Em períodos de aumento de matéria-prima, uma boa gestão dos stocks permite grandes margens, pois o preço à saída da refinação é formado com o valor da matéria a preços actuais e não aos preços de aquisição. Quando o preço nos mercados desce, o “truque” é fazer reflectir essa diminuição mais lentamente. A margem na refinação tem aumentado, contribuindo também para o aumento do preço final. Poderiam as petrolíferas (ou a petrolífera), sem prejudicar a sua função de produzir dividendos aos seus accionistas, ter em linha de conta a conjuntura do país e fazer um esforço para refrear a procura pelo maior lucro possível? Creio que sim. Há aqui margem para baixar os preços? Parece que sim.
A quase totalidade dos combustíveis comercializados em Portugal é refinada no País e, atendendo à sua dimensão territorial, o custo de transporte em território nacional não pode ser significativo; ao que acresce, e correctamente, a divisão geográfica das duas refinarias (de Sines distribui-se para as zonas centro e sul, e de Leça da Palmeira para a zona norte), assim como o oleoduto que liga Sines a Aveiras. Combustíveis mais caros e custo elevado em portagens poderão ter alguma influência no preço final?

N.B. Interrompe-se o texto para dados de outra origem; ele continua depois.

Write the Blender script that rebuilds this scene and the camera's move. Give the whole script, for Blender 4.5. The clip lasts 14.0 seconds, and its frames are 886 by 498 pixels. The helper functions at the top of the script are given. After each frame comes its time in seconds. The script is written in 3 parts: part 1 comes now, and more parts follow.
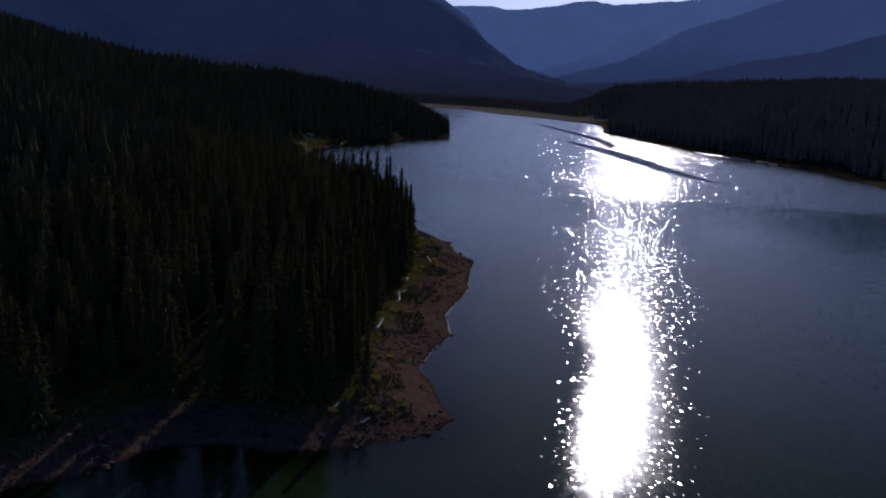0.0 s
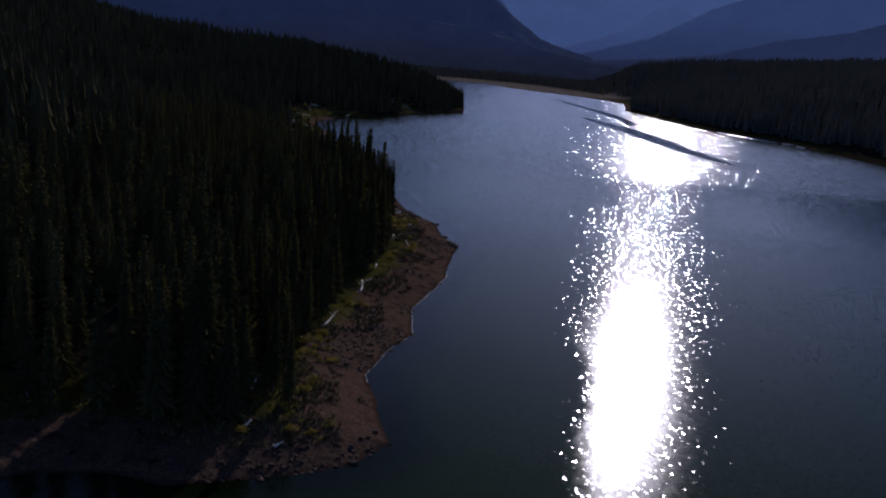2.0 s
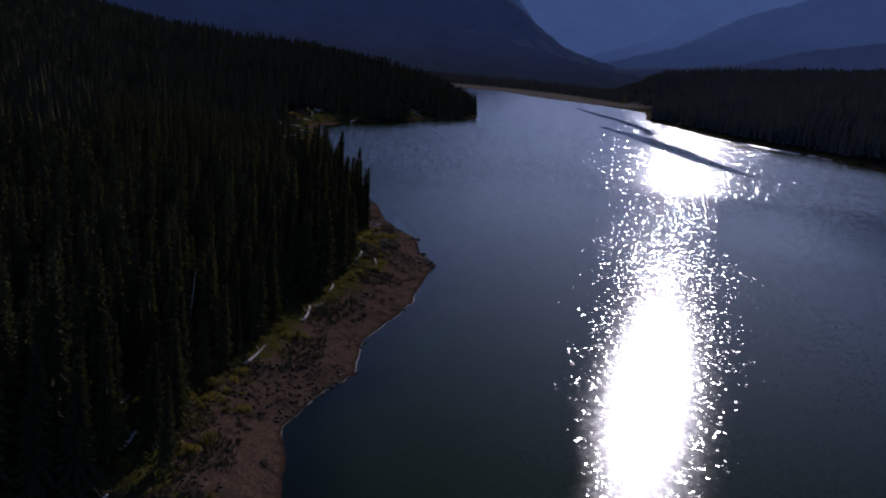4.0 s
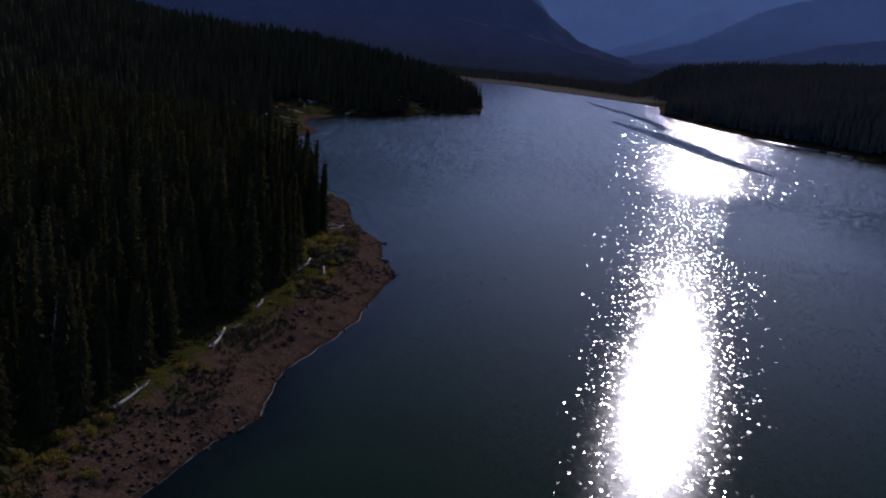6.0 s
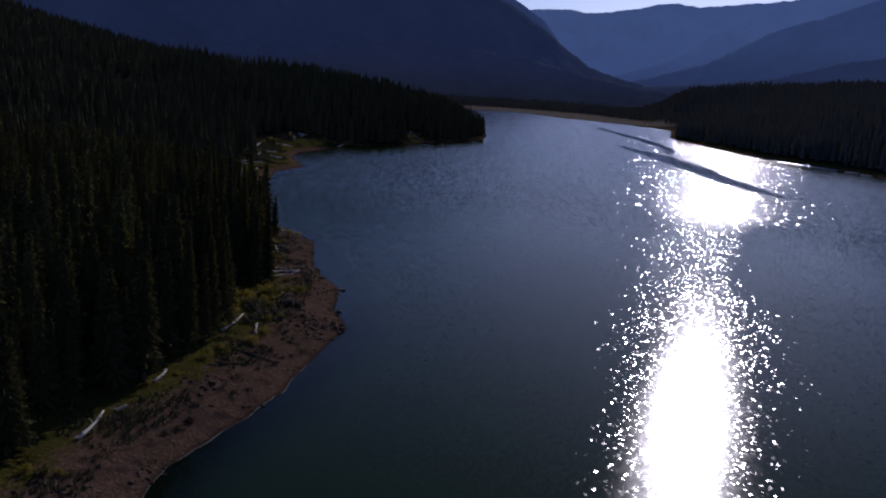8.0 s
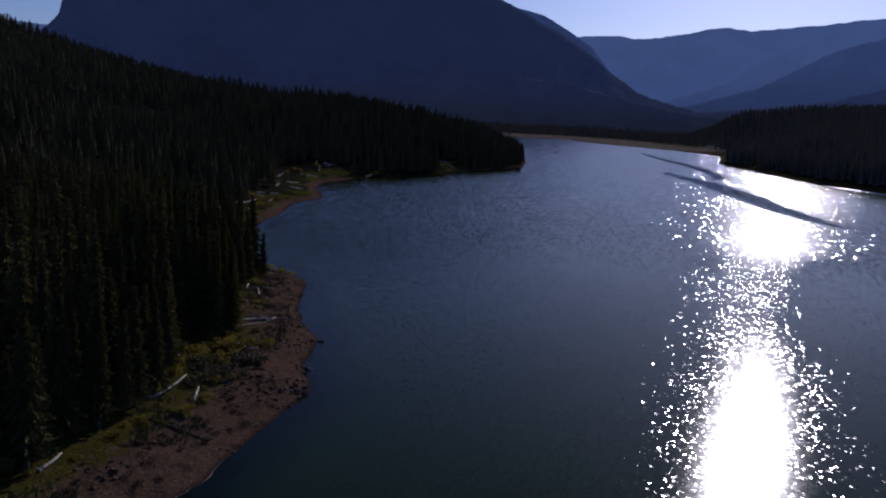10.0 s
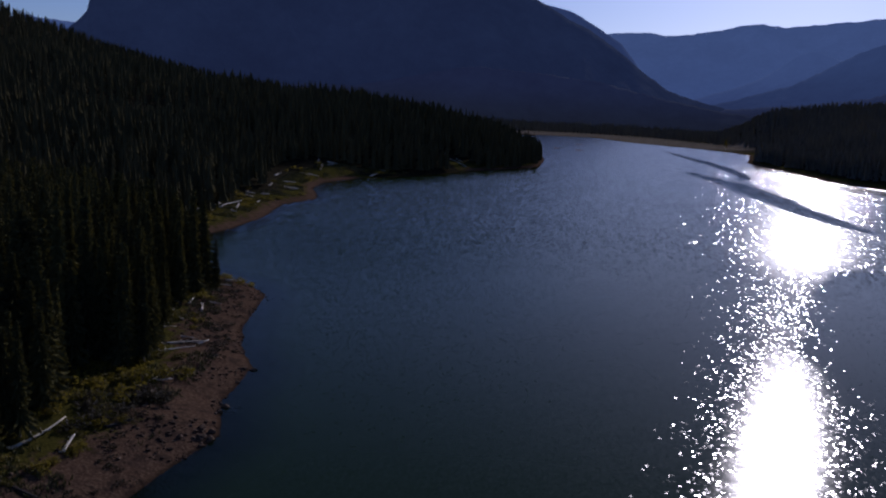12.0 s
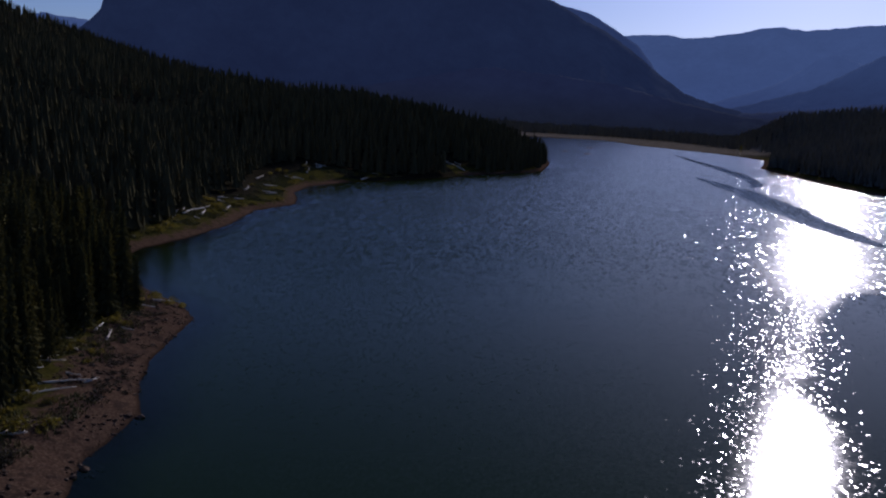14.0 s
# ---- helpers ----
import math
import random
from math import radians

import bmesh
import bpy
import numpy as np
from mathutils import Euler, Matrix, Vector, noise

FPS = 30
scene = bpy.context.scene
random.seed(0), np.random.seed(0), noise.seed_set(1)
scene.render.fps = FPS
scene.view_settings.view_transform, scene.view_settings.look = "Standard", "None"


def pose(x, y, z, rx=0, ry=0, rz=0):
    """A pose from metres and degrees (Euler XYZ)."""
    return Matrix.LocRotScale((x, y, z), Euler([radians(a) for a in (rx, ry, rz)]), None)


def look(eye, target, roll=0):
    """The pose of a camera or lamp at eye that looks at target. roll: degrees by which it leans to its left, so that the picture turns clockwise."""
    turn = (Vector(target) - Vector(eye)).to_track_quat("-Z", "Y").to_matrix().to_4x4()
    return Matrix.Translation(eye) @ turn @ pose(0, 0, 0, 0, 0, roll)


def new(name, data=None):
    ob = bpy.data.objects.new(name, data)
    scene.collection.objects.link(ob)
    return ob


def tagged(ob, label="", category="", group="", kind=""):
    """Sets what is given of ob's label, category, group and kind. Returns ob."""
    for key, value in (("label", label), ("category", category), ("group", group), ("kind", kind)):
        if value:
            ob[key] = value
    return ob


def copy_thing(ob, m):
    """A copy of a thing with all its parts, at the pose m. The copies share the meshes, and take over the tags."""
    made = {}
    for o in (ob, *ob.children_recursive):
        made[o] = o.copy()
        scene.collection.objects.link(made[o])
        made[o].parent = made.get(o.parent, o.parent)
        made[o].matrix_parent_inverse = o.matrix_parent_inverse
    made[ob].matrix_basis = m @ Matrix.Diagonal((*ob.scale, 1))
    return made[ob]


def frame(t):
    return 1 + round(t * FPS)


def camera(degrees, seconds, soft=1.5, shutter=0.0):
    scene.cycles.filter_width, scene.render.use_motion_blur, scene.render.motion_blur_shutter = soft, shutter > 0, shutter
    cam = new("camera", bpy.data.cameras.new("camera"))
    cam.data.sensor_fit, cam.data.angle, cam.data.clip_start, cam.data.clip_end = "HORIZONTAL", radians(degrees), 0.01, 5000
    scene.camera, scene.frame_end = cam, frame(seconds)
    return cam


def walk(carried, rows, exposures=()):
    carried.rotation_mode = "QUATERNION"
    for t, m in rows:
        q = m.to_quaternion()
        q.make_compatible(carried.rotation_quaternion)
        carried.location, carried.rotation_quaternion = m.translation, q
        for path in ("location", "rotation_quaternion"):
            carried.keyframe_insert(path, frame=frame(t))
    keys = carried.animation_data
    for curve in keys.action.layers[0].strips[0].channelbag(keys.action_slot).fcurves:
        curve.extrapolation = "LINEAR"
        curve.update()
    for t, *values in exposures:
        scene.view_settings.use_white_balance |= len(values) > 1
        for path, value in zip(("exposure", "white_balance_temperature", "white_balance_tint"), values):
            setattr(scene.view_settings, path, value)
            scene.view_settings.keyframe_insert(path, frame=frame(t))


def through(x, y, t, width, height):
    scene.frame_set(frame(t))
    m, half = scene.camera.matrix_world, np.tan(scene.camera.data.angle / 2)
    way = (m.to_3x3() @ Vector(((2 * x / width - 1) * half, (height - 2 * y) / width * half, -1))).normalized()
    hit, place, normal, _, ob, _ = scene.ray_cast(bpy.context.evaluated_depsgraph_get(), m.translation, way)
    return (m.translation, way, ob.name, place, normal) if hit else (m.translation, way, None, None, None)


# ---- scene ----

Talvez, mas muito residualmente. Em Janeiro de 2011 a importação de gasolinas, face ao mês homólogo do ano passado, aumentou quase 20% e a de gasóleos rodoviários 500% … (dados do Boletim mensal 3-2011 - Estatísticas de Combustíveis Líquidos, Autoridade da Concorrência). Estará o mercado a reagir? Oxalá!
No retalho assiste-se, embora de forma lenta, a alterações importantes. Surgem com impacto crescente uma rede de postos brancos de hipermercado. Está-se ainda muito aquém em relação ao que se passa, por exemplo, em França, mas o seu sucesso conduziu já à que a petrolífera dominante lançasse uma equivalente, oferecendo, segundo a própria, combustíveis não aditivados e serviços elementares. Mas será que temos de pagar combustíveis mais caros para ter uma loja de conveniência na estação? Claro que não, até porque a loja é ela própria um negócio que dará os seus proveitos. Parece então haver também aqui margem para reduzir o preço. Os postos brancos vendem mais barato e as marcas de “bandeira” fazem promoções em combinação com outros produtos e serviços, revelando-se, deste modo, que preços mais baratos são possíveis. A afixação de preços nas auto-estradas é um falhanço total; os preços são sempre iguais ou variam ridiculamente. Terá sido uma medida importante de transparência? Não. Gastou-se tempo e dinheiro nos trabalhos conducentes às recomendações, em sinalética, e mais uma vez a implementação da medida é inconsequente. Na verdade serviu apenas para beneficiar a(s) empresa(s) responsáveis por esses trabalhos!
Creio que o grande problema está no facto de não haver verdadeira concorrência em Portugal. Apenas quatro petrolíferas dominam a quase totalidade do mercado nacional e apenas uma refina no território. Portugal é um mercado demasiado pequeno para que mais petrolíferas surjam; antes pelo contrário, tem-se assistido à sua saída. Atendendo à escalada nos preços dos combustíveis, há já quem defenda mais estudos, estudos independentes sobre a formação dos preços, invocando mau funcionamento da Autoridade da Concorrência; há quem invoque a urgência de regulação. Há quem pretenda que se volte a fixar administrativamente os preços. Lá estamos nós, os portugueses, no meio-termo. Ou se fixa e não há concorrência (pelo menos do ponto de vista do utilizador final) ou há concorrência (que não há, já que o mercado não opera em concorrência perfeita) e o mercado tem de funcionar. Como não há concorrência e fixar preços é “old-fashioned”, ficamos neste marasmo. Uma empresa ter uma posição dominante não é ilegal, o que não é permitido é a empresa abusar dessa posição e as entidades competentes assobiarem para o lado. Depois “é o português que é traiçoeiro”! Como é possível discernir objectiva e inequivocamente a diferença? Não é.